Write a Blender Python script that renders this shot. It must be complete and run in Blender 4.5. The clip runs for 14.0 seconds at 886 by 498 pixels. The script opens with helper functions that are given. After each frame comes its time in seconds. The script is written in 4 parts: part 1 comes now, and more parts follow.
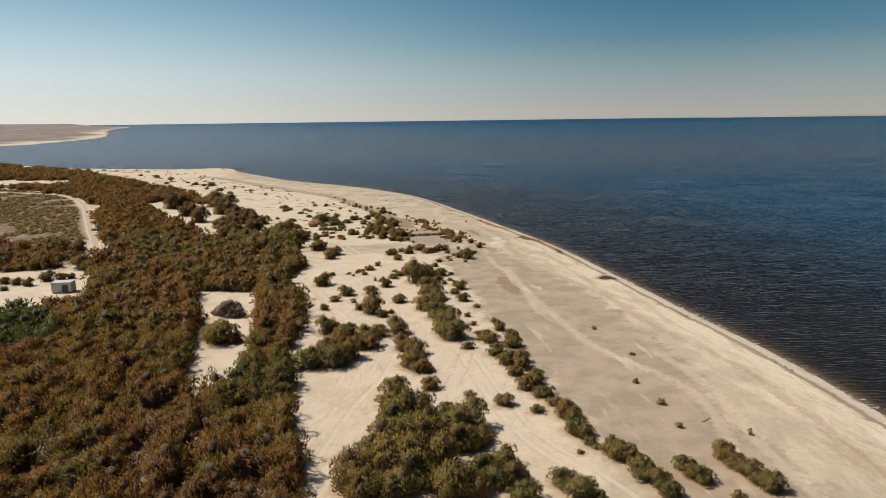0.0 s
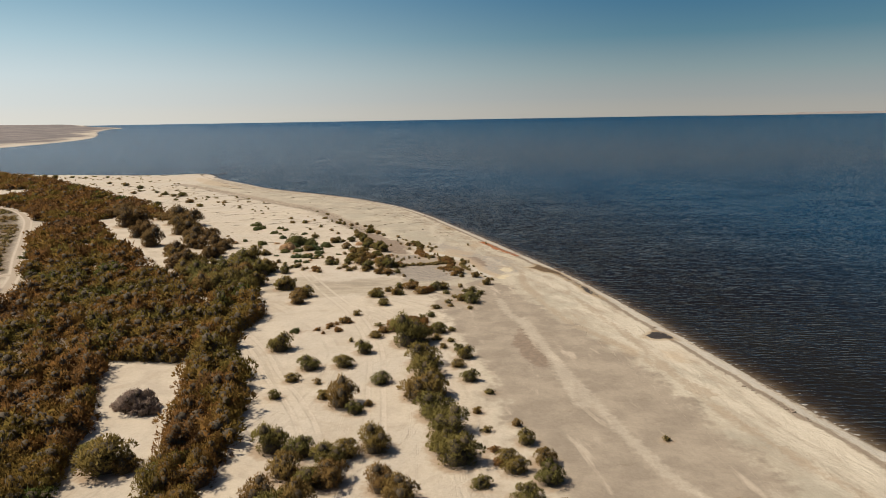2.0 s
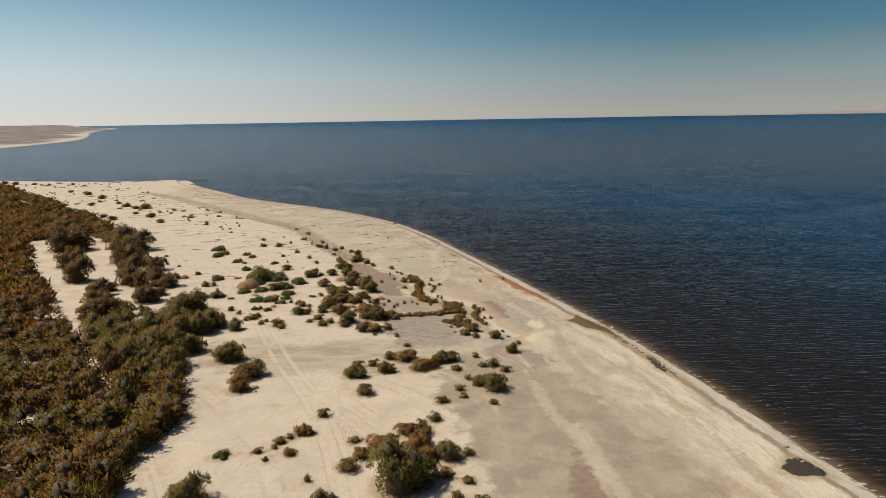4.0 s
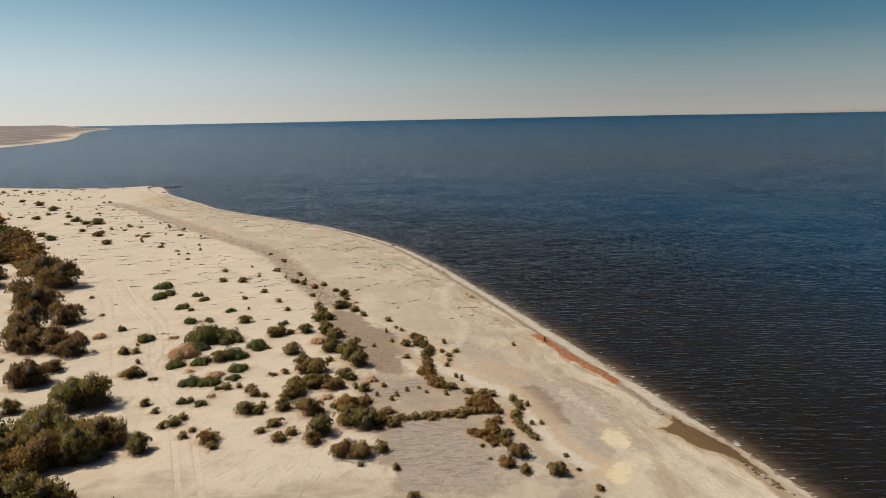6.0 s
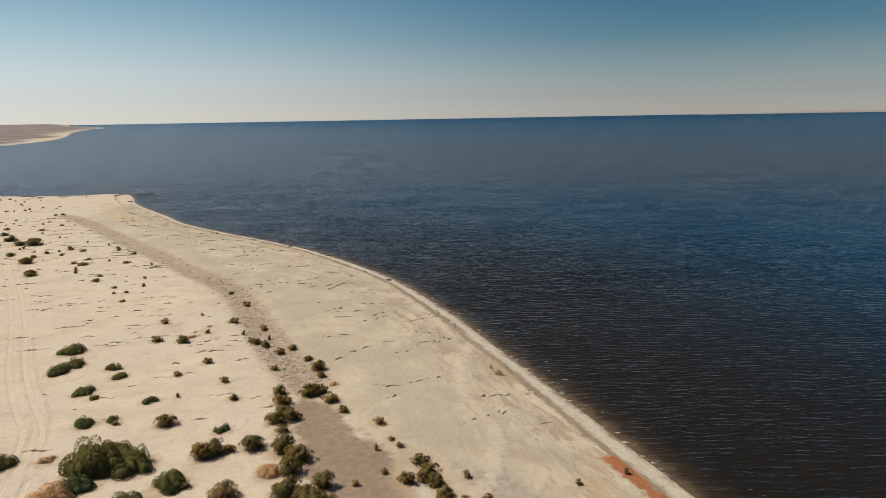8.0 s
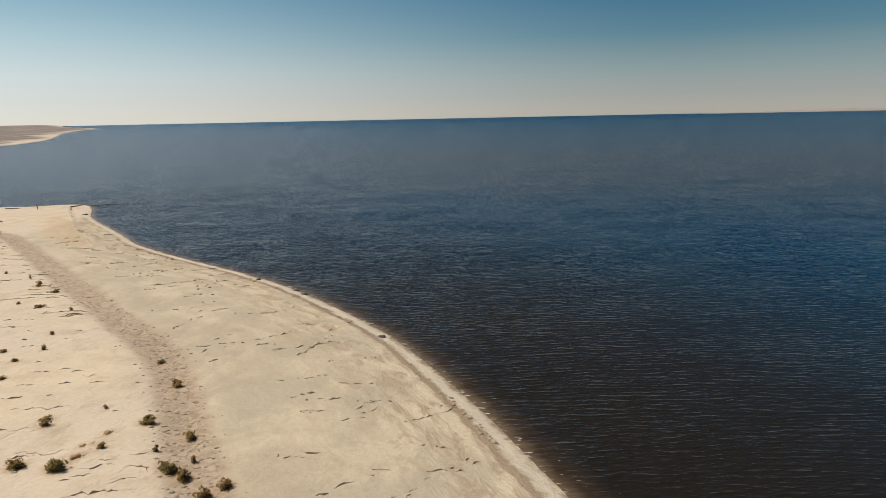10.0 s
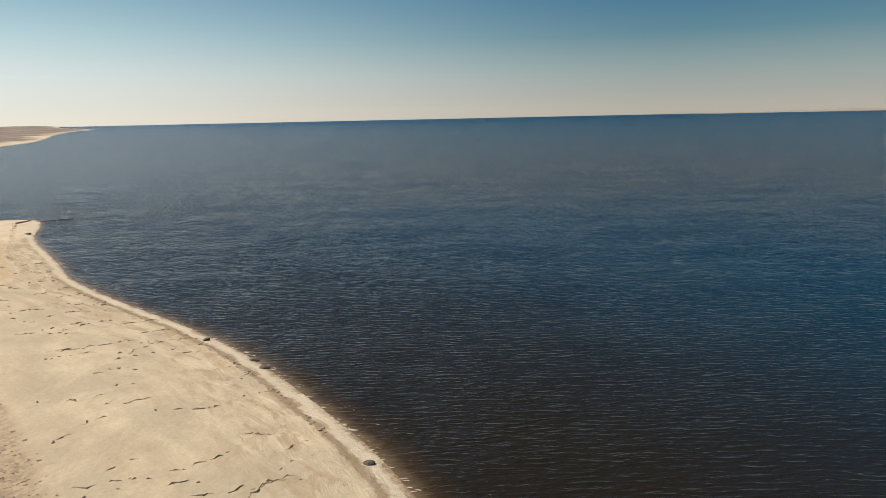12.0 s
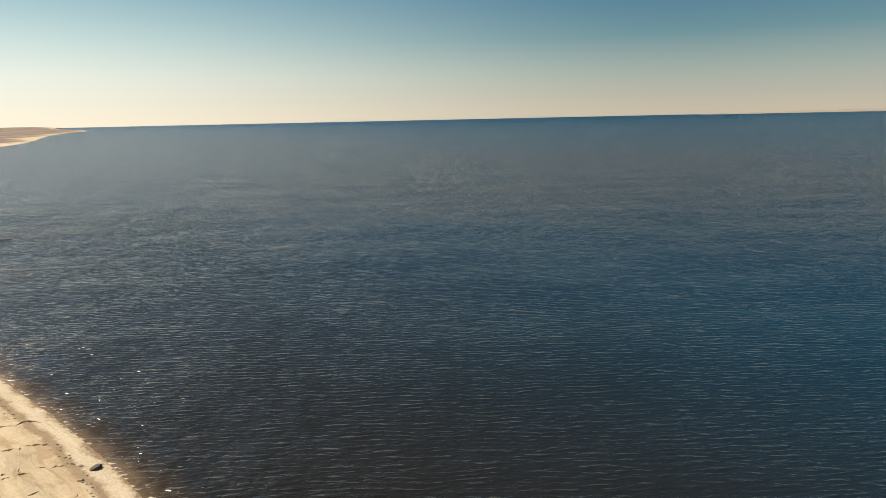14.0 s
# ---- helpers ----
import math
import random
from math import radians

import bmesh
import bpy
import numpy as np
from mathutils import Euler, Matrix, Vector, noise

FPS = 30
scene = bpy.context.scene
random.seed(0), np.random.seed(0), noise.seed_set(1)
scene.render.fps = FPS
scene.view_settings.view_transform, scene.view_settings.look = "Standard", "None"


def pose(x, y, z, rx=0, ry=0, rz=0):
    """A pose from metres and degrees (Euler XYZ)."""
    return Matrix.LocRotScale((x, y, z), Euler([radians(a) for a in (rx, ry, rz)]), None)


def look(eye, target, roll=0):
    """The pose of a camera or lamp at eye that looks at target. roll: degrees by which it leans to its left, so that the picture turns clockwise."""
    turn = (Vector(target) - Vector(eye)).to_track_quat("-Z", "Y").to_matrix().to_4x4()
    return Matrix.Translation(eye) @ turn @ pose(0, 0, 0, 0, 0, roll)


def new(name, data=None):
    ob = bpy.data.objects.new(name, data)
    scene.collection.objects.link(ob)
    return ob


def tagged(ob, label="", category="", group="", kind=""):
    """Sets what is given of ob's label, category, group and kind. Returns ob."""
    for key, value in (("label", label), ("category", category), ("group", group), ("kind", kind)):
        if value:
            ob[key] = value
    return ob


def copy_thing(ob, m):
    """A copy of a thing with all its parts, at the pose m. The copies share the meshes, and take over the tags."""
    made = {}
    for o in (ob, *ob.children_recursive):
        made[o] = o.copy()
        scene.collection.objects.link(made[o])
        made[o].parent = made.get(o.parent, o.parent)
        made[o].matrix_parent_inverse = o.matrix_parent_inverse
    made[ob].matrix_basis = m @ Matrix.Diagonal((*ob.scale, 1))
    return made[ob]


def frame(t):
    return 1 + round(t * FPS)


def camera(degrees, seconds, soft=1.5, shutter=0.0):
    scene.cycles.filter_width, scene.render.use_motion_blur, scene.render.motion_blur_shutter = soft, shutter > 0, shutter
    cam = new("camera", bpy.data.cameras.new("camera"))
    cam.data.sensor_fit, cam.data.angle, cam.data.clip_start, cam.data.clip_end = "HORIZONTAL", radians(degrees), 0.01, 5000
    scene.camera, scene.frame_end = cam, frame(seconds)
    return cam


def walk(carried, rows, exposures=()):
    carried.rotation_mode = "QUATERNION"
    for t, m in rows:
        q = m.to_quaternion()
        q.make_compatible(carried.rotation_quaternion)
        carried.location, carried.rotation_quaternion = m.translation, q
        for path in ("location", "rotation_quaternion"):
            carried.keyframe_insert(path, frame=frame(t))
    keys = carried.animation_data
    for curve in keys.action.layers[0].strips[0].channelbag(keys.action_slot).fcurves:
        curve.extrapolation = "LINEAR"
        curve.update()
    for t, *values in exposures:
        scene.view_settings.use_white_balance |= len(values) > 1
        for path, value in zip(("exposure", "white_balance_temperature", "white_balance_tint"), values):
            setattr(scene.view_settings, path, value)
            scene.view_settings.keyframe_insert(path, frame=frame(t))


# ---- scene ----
EXPOSURES = [(0.0, 0.18, 6400, 10), (3.0, 0.06, 6380, 10), (6.5, 0.04, 6380, 10), (8.2, 0.06, 6400, 10), (11.0, 0.21, 6650, 10), (12.5, 0.35, 7000, 10), (14.0, 0.52, 7650, 10)]
# camera and its flight
cam = camera(66, 14.0, soft=0.8)
ROWS = [
    (0.0, -0.000, 0.000, 25.000, -0.878, -10.928, 0.710),
    (0.5, 0.125, 5.951, 25.049, -0.938, -10.883, 0.710),
    (1.0, 0.184, 12.504, 25.286, -1.017, -10.895, 0.771),
    (1.5, 0.229, 19.463, 25.579, -1.062, -10.940, 0.832),
    (2.0, 0.307, 26.680, 25.823, -1.160, -11.014, 0.929),
    (2.5, 0.478, 33.953, 25.927, -1.161, -11.024, 0.977),
    (3.0, 0.459, 41.184, 25.950, -1.222, -10.964, 0.938),
    (5.5, -1.228, 81.581, 25.466, -1.379, -11.061, 1.067),
    (6.0, -1.496, 88.818, 25.426, -1.450, -11.045, 1.083),
    (6.5, -1.736, 96.093, 25.418, -1.460, -11.089, 1.072),
    (7.0, -1.970, 103.327, 25.410, -1.435, -11.073, 0.997),
    (7.5, -2.235, 110.467, 25.468, -1.510, -11.097, 0.978),
    (8.0, -2.556, 117.581, 25.585, -1.655, -11.095, 0.979),
    (10.5, -3.700, 153.890, 25.271, -1.974, -11.113, 1.135),
    (11.0, -3.844, 161.109, 25.356, -1.987, -11.114, 1.136),
    (11.5, -3.991, 168.242, 25.438, -1.983, -11.104, 1.181),
    (12.0, -4.168, 175.511, 25.512, -2.011, -11.085, 1.190),
    (12.5, -4.305, 182.825, 25.573, -2.061, -11.065, 1.200),
    (13.0, -4.487, 190.220, 25.629, -2.085, -11.050, 1.207),
    (13.5, -4.690, 197.565, 25.649, -2.090, -11.034, 1.213),
    (14.0, -4.891, 204.897, 25.650, -2.098, -11.018, 1.211),
]
walk(cam, [(t, pose(x, y, z, 90 + pitch, roll, yaw)) for t, x, y, z, yaw, pitch, roll in ROWS], EXPOSURES)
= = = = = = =
Repeat the material above in full and exactly, apart from the pictures.

**EXERCISE RESULT:**
Write a Blender Python script that renders this shot. It must be complete and run in Blender 4.5. The clip runs for 14.0 seconds at 886 by 498 pixels. The script opens with helper functions that are given. After each frame comes its time in seconds. The script is written in 4 parts: part 1 comes now, and more parts follow.
0.0 s
2.0 s
4.0 s
6.0 s
8.0 s
10.0 s
12.0 s
14.0 s
# ---- helpers ----
import math
import random
from math import radians

import bmesh
import bpy
import numpy as np
from mathutils import Euler, Matrix, Vector, noise

FPS = 30
scene = bpy.context.scene
random.seed(0), np.random.seed(0), noise.seed_set(1)
scene.render.fps = FPS
scene.view_settings.view_transform, scene.view_settings.look = "Standard", "None"


def pose(x, y, z, rx=0, ry=0, rz=0):
    """A pose from metres and degrees (Euler XYZ)."""
    return Matrix.LocRotScale((x, y, z), Euler([radians(a) for a in (rx, ry, rz)]), None)


def look(eye, target, roll=0):
    """The pose of a camera or lamp at eye that looks at target. roll: degrees by which it leans to its left, so that the picture turns clockwise."""
    turn = (Vector(target) - Vector(eye)).to_track_quat("-Z", "Y").to_matrix().to_4x4()
    return Matrix.Translation(eye) @ turn @ pose(0, 0, 0, 0, 0, roll)


def new(name, data=None):
    ob = bpy.data.objects.new(name, data)
    scene.collection.objects.link(ob)
    return ob


def tagged(ob, label="", category="", group="", kind=""):
    """Sets what is given of ob's label, category, group and kind. Returns ob."""
    for key, value in (("label", label), ("category", category), ("group", group), ("kind", kind)):
        if value:
            ob[key] = value
    return ob


def copy_thing(ob, m):
    """A copy of a thing with all its parts, at the pose m. The copies share the meshes, and take over the tags."""
    made = {}
    for o in (ob, *ob.children_recursive):
        made[o] = o.copy()
        scene.collection.objects.link(made[o])
        made[o].parent = made.get(o.parent, o.parent)
        made[o].matrix_parent_inverse = o.matrix_parent_inverse
    made[ob].matrix_basis = m @ Matrix.Diagonal((*ob.scale, 1))
    return made[ob]


def frame(t):
    return 1 + round(t * FPS)


def camera(degrees, seconds, soft=1.5, shutter=0.0):
    scene.cycles.filter_width, scene.render.use_motion_blur, scene.render.motion_blur_shutter = soft, shutter > 0, shutter
    cam = new("camera", bpy.data.cameras.new("camera"))
    cam.data.sensor_fit, cam.data.angle, cam.data.clip_start, cam.data.clip_end = "HORIZONTAL", radians(degrees), 0.01, 5000
    scene.camera, scene.frame_end = cam, frame(seconds)
    return cam


def walk(carried, rows, exposures=()):
    carried.rotation_mode = "QUATERNION"
    for t, m in rows:
        q = m.to_quaternion()
        q.make_compatible(carried.rotation_quaternion)
        carried.location, carried.rotation_quaternion = m.translation, q
        for path in ("location", "rotation_quaternion"):
            carried.keyframe_insert(path, frame=frame(t))
    keys = carried.animation_data
    for curve in keys.action.layers[0].strips[0].channelbag(keys.action_slot).fcurves:
        curve.extrapolation = "LINEAR"
        curve.update()
    for t, *values in exposures:
        scene.view_settings.use_white_balance |= len(values) > 1
        for path, value in zip(("exposure", "white_balance_temperature", "white_balance_tint"), values):
            setattr(scene.view_settings, path, value)
            scene.view_settings.keyframe_insert(path, frame=frame(t))


# ---- scene ----
EXPOSURES = [(0.0, 0.18, 6400, 10), (3.0, 0.06, 6380, 10), (6.5, 0.04, 6380, 10), (8.2, 0.06, 6400, 10), (11.0, 0.21, 6650, 10), (12.5, 0.35, 7000, 10), (14.0, 0.52, 7650, 10)]
# camera and its flight
cam = camera(66, 14.0, soft=0.8)
ROWS = [
    (0.0, -0.000, 0.000, 25.000, -0.878, -10.928, 0.710),
    (0.5, 0.125, 5.951, 25.049, -0.938, -10.883, 0.710),
    (1.0, 0.184, 12.504, 25.286, -1.017, -10.895, 0.771),
    (1.5, 0.229, 19.463, 25.579, -1.062, -10.940, 0.832),
    (2.0, 0.307, 26.680, 25.823, -1.160, -11.014, 0.929),
    (2.5, 0.478, 33.953, 25.927, -1.161, -11.024, 0.977),
    (3.0, 0.459, 41.184, 25.950, -1.222, -10.964, 0.938),
    (5.5, -1.228, 81.581, 25.466, -1.379, -11.061, 1.067),
    (6.0, -1.496, 88.818, 25.426, -1.450, -11.045, 1.083),
    (6.5, -1.736, 96.093, 25.418, -1.460, -11.089, 1.072),
    (7.0, -1.970, 103.327, 25.410, -1.435, -11.073, 0.997),
    (7.5, -2.235, 110.467, 25.468, -1.510, -11.097, 0.978),
    (8.0, -2.556, 117.581, 25.585, -1.655, -11.095, 0.979),
    (10.5, -3.700, 153.890, 25.271, -1.974, -11.113, 1.135),
    (11.0, -3.844, 161.109, 25.356, -1.987, -11.114, 1.136),
    (11.5, -3.991, 168.242, 25.438, -1.983, -11.104, 1.181),
    (12.0, -4.168, 175.511, 25.512, -2.011, -11.085, 1.190),
    (12.5, -4.305, 182.825, 25.573, -2.061, -11.065, 1.200),
    (13.0, -4.487, 190.220, 25.629, -2.085, -11.050, 1.207),
    (13.5, -4.690, 197.565, 25.649, -2.090, -11.034, 1.213),
    (14.0, -4.891, 204.897, 25.650, -2.098, -11.018, 1.211),
]
walk(cam, [(t, pose(x, y, z, 90 + pitch, roll, yaw)) for t, x, y, z, yaw, pitch, roll in ROWS], EXPOSURES)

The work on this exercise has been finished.